Shrouded in all the bling is a chain like precision and efficiency in their service model and overall attention to detail. Perhaps this is a derivative of the many successful chains Mr. Romano has launched but the staff is comprised of quality wait staff that are knowledgeable and serious but also hip enough to professionally embrace the liveliness that is a cornerstone of the Nick & Sam’s experience.

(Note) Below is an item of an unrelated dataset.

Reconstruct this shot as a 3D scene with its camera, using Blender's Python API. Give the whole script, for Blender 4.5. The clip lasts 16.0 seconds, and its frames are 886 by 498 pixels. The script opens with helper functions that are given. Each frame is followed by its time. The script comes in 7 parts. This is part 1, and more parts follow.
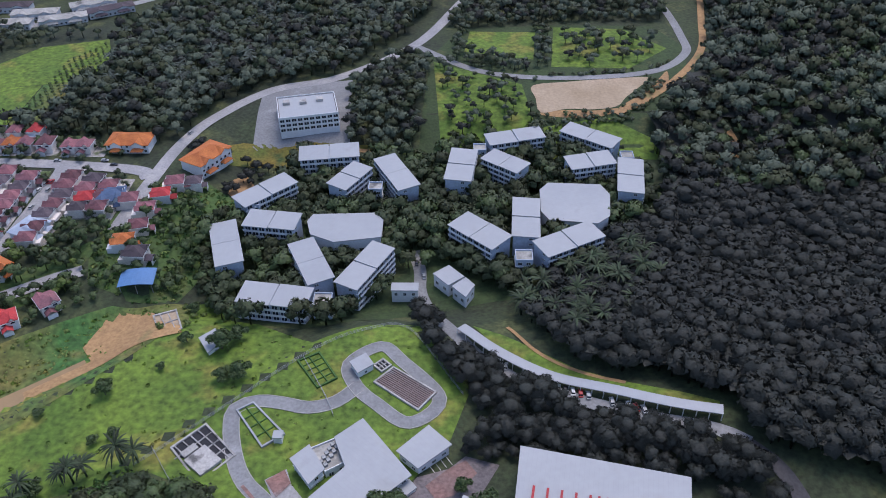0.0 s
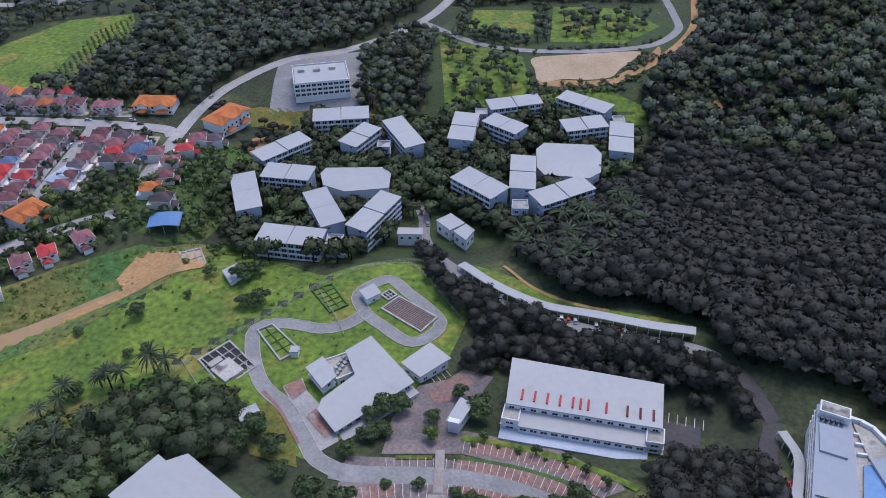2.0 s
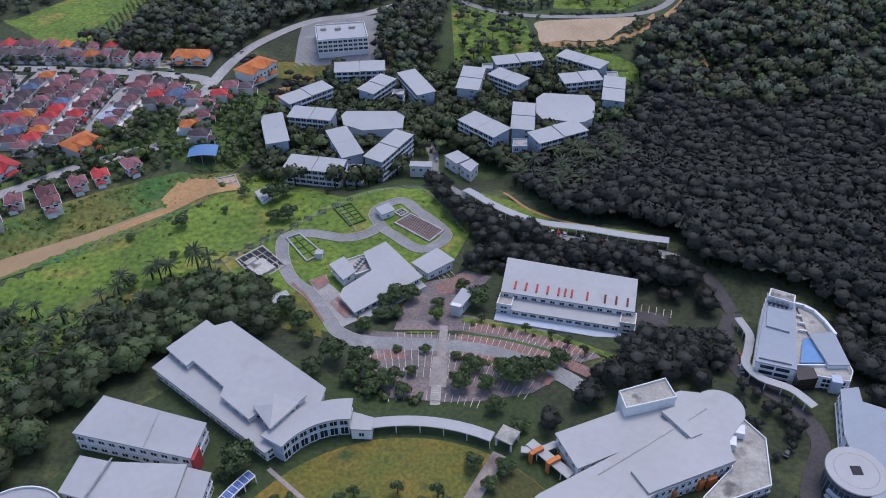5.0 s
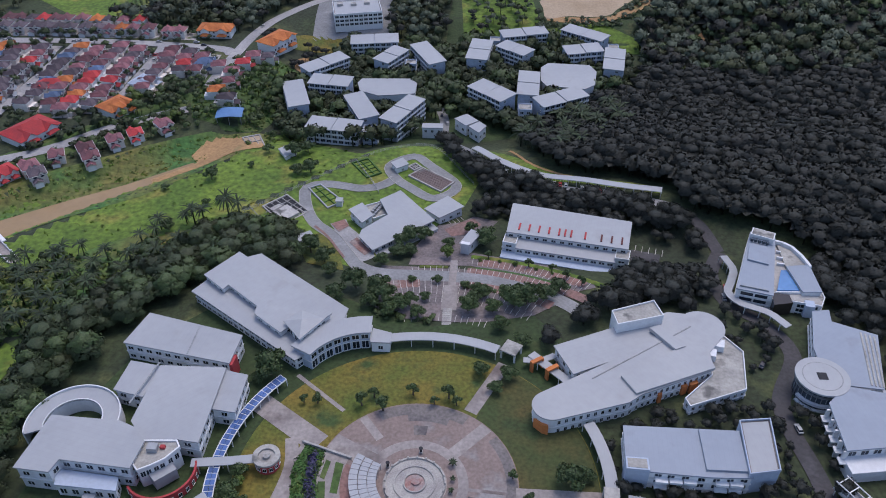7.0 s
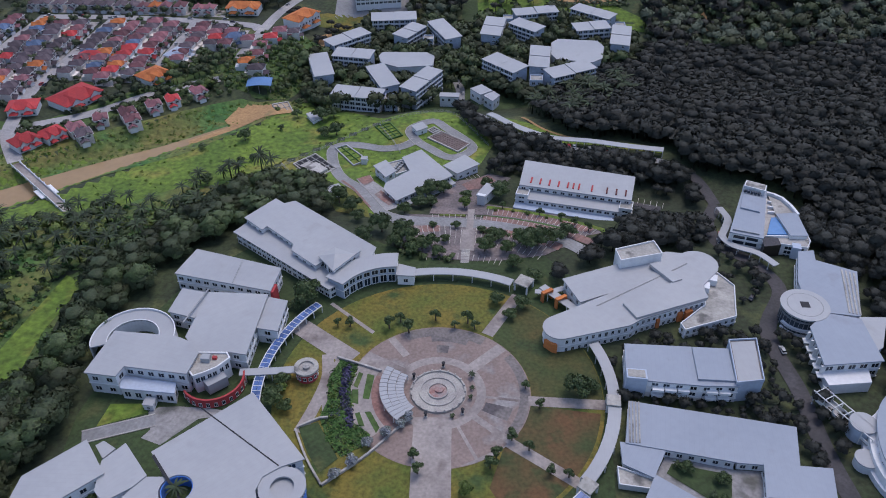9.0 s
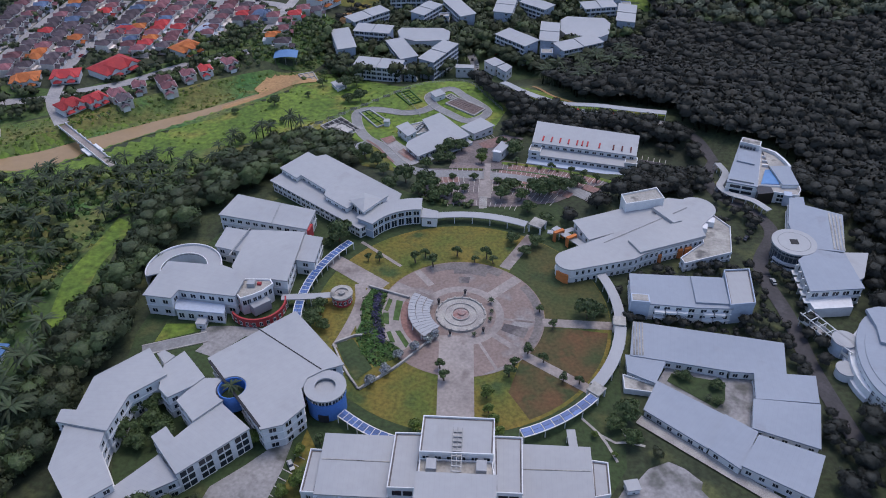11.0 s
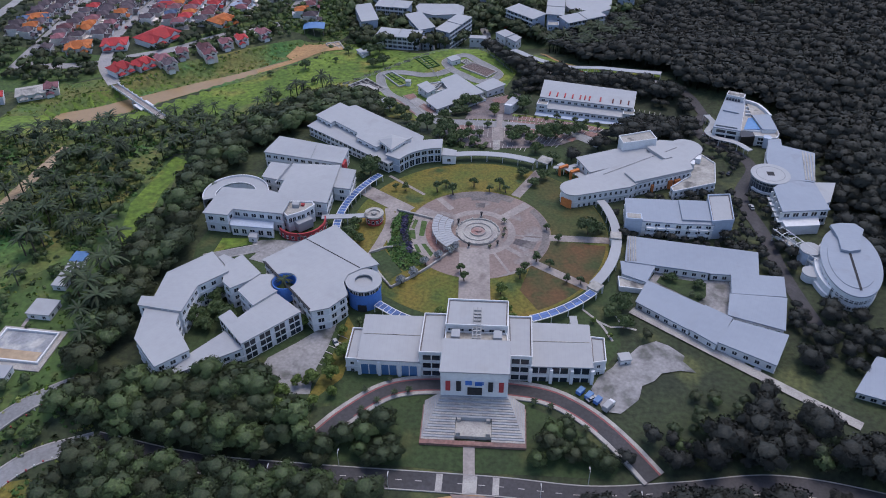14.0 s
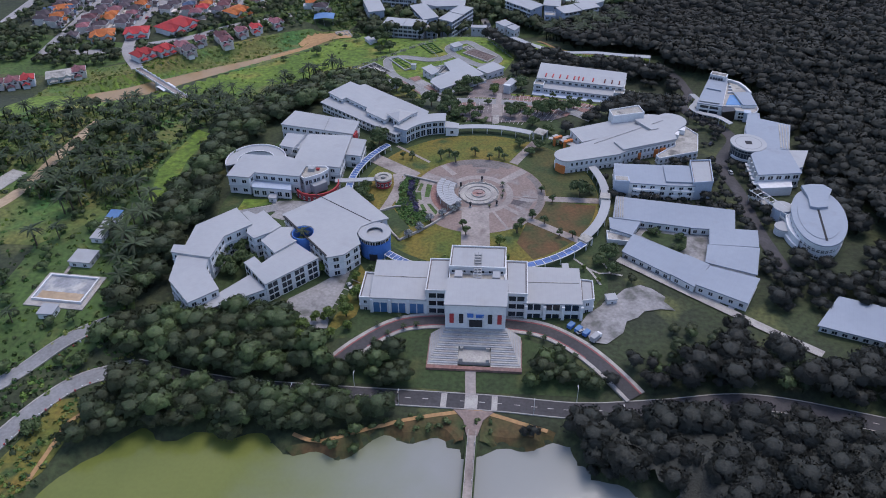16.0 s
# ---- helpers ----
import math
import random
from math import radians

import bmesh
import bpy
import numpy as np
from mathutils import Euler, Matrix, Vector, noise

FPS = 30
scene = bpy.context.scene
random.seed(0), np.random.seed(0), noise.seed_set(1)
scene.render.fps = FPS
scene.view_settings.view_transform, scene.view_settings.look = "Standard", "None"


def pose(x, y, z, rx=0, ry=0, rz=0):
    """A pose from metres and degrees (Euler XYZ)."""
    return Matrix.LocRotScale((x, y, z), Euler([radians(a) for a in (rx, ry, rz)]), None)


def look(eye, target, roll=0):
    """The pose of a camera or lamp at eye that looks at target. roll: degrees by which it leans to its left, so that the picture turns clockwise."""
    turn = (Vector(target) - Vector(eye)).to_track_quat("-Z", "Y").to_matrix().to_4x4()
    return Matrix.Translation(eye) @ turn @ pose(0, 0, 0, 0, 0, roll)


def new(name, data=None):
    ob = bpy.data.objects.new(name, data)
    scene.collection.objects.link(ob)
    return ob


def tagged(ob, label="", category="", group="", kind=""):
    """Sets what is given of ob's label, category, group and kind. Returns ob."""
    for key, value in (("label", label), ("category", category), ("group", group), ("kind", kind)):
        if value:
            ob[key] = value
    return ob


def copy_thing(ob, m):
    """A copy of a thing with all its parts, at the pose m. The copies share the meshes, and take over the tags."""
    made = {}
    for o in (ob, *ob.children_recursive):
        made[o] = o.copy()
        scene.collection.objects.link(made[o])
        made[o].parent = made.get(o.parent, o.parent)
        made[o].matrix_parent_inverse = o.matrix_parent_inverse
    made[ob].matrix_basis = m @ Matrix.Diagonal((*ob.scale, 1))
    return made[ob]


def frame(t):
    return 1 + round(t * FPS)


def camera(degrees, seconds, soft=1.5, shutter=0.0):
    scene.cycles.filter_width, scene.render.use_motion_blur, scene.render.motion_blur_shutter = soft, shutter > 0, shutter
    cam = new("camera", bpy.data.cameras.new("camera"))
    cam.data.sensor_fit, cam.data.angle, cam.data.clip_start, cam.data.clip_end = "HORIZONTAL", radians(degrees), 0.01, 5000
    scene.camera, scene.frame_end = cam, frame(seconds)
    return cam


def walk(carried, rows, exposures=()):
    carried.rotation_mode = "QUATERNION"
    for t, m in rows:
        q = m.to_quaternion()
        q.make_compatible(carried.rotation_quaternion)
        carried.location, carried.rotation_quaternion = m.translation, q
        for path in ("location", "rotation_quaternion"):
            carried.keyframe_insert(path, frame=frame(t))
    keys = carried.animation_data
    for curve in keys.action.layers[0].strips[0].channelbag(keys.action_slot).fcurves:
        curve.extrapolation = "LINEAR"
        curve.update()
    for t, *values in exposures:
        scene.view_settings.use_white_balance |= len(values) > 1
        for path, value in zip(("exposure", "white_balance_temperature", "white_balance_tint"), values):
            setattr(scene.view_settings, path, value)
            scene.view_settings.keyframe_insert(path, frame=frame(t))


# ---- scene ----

And speaking of focusing on their customer, perhaps our favorite story about superior customer service stems from a report widely circulated last year. Apparently, OJ Simpson (you know, ‘The Juice’, NFL great, Hertz spokesman, Naked Gun star, murderer) had his people call Nick & Sam’s to reserve a table for dinner the next time he was coming into town. Co-owner and ex-NY cop Joe Palladino offered a declarative, he’s not welcome here. I certainly hope some colorful metaphors were used to emphatically make the point but, either way, that’s a proprietor who ‘gets it’ running a restaurant that we can all be proud of.